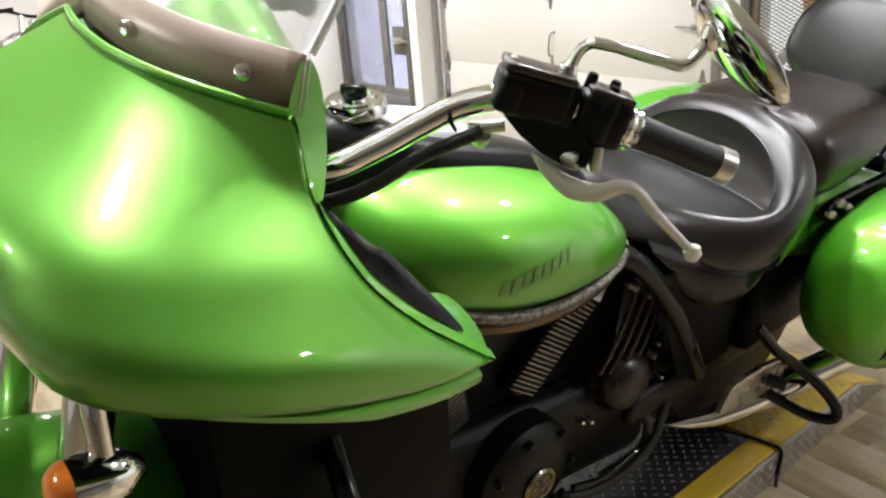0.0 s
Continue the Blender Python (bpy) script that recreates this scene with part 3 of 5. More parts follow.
tagged(part("tread", lozenges(-LW + 0.09, -0.08, -1.2, LY1 - 0.01, LH - 0.004, 0.034, 0.009, 0.0022), TREAD, LIFT, "worn raised tread marks"), kind="stuff")
tagged(part("ramp_tread", lozenges(-LW + 0.02, -0.008, 0.14, 0.54, LH, 0.034, 0.011, 0.003), YELLOW, LIFT), kind="stuff")
tagged(part("side_tread", lozenges(0.008, LH - 0.01, -1.2, LY1 - 0.01, 0, 0.03, 0.011, 0.003, upright=0.0122), STEEL, LIFT), kind="stuff")
tagged(part("ramp_side_tread", lozenges(0.008, LH - 0.01, 0.14, 0.56, 0, 0.03, 0.011, 0.003, upright=0.0132), STEEL, LIFT), kind="stuff")
cable = thing("cable", "thin black cable lying across the lift and down its side", "cable", pose(0.155, 1.0, 0, 0, 0, 5))
part("sheath", tube([(-0.30, 0.02, LH + 0.004), (-0.12, 0.095, LH + 0.005), (-0.02, 0.115, LH + 0.006), (0.014, 0.117, LH - 0.002), (0.017, 0.10, 0.03), (0.03, 0.07, 0.006)], 0.0045), MATTE_BLACK, cable)

# ---------------------------------------------------------------- motorcycle, leaning on its side stand
BIKE = thing("motorcycle", "lime green touring motorcycle with black seats, leaning on its stand", "motorcycle",
             Matrix.Translation((-0.03, 0.006, 0.08)) @ Matrix.Rotation(radians(5), 4, "Z") @ Matrix.Rotation(radians(11), 4, "Y"))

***

Reproduce exactly the lines from the line with "Continue the Blender" through the line with "0.0045), MATTE_BLACK, cable)", both end lines included, and only those lines.

Continue the Blender Python (bpy) script that recreates this scene with part 3 of 5. More parts follow.
tagged(part("tread", lozenges(-LW + 0.09, -0.08, -1.2, LY1 - 0.01, LH - 0.004, 0.034, 0.009, 0.0022), TREAD, LIFT, "worn raised tread marks"), kind="stuff")
tagged(part("ramp_tread", lozenges(-LW + 0.02, -0.008, 0.14, 0.54, LH, 0.034, 0.011, 0.003), YELLOW, LIFT), kind="stuff")
tagged(part("side_tread", lozenges(0.008, LH - 0.01, -1.2, LY1 - 0.01, 0, 0.03, 0.011, 0.003, upright=0.0122), STEEL, LIFT), kind="stuff")
tagged(part("ramp_side_tread", lozenges(0.008, LH - 0.01, 0.14, 0.56, 0, 0.03, 0.011, 0.003, upright=0.0132), STEEL, LIFT), kind="stuff")
cable = thing("cable", "thin black cable lying across the lift and down its side", "cable", pose(0.155, 1.0, 0, 0, 0, 5))
part("sheath", tube([(-0.30, 0.02, LH + 0.004), (-0.12, 0.095, LH + 0.005), (-0.02, 0.115, LH + 0.006), (0.014, 0.117, LH - 0.002), (0.017, 0.10, 0.03), (0.03, 0.07, 0.006)], 0.0045), MATTE_BLACK, cable)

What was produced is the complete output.